Complexity is describing the feature of strategy and is particularly so in organisations with wide geographical horizons, such as multinational firms, or wide ranges of products and services.

For example, Yahoo! faces the complexity both of a fast-moving market environment and poorly organised internal businesses. Uncertainty is inherent in strategy, because nobody can be sure about the future.For Yahoo! the internet environment is one of constant and unforeseeable.

 

Operational decisions are linked to strategy.

For example, any attempt to coordinate Yahoo!’s business units more closely will have knock-on effects on web page design and links, carer development and advertiser relationships. This link between overall strategy and operational aspects of the organisation is important for two other reasons. First if the operational aspects of the organisation are not in line with the strategy, than no matter how well-considered the strategy is, it will not succeed. Second, it is at the operational level that real strategic advantage can be achieved. Indeed, competence in particular operational activities might determine which strategic developments might make most sense.

 

Integration is required for effective strategy.

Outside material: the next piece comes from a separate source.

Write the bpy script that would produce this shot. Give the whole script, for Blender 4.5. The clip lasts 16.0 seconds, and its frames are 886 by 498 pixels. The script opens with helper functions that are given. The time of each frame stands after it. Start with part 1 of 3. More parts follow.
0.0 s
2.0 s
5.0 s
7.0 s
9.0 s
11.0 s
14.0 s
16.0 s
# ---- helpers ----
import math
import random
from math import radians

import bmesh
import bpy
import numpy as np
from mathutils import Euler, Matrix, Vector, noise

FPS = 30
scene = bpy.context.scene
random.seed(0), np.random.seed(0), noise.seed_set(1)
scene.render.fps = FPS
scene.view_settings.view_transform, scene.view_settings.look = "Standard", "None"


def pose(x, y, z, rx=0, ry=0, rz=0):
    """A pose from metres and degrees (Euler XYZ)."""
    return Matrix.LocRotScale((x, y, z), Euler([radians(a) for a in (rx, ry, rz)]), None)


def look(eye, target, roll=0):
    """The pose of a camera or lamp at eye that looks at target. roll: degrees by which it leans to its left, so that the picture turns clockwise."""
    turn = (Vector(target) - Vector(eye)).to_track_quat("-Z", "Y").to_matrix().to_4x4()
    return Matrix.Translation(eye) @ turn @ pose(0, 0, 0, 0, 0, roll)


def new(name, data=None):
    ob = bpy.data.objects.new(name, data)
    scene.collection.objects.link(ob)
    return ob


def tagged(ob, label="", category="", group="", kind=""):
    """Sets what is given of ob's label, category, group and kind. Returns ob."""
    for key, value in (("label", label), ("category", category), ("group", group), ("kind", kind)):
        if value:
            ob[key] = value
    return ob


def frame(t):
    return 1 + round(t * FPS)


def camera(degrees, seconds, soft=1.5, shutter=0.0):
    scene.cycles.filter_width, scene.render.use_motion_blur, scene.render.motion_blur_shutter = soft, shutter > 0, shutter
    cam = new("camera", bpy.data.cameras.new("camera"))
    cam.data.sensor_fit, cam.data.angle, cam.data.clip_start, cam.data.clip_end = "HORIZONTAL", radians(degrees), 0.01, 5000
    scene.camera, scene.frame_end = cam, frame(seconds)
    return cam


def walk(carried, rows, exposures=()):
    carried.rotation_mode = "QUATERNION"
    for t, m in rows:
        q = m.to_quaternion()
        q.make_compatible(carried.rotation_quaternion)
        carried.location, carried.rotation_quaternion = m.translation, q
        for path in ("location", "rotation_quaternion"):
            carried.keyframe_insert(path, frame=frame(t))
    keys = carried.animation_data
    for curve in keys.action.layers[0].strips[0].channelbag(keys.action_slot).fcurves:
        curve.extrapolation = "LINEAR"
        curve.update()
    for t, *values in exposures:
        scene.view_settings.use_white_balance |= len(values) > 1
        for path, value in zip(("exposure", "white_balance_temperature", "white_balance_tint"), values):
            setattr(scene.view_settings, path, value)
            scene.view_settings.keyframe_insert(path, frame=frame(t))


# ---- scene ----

Mangers have to cross functional and operational boundaries to deal with strategic problems. Yahoo! for example needs an integrated approach to powerful advertisers such as Sony and Vodafone from across all its businesses. Relationships and networks outside the organisation are important in strategy, for example with suppliers, distributors and customers. For Yahoo!, advertisers and users are crucial sets of relationships.

 

Change is typically a crucial component of strategy.

Change is often difficult because of the heritage of resources and because of organisational culture. According to Brad Garlinghouse at least, Yahoo! barriers to change seem to include a top management that is afraid of taking hard decisions and a lack of clear accountability amongst lower-level management.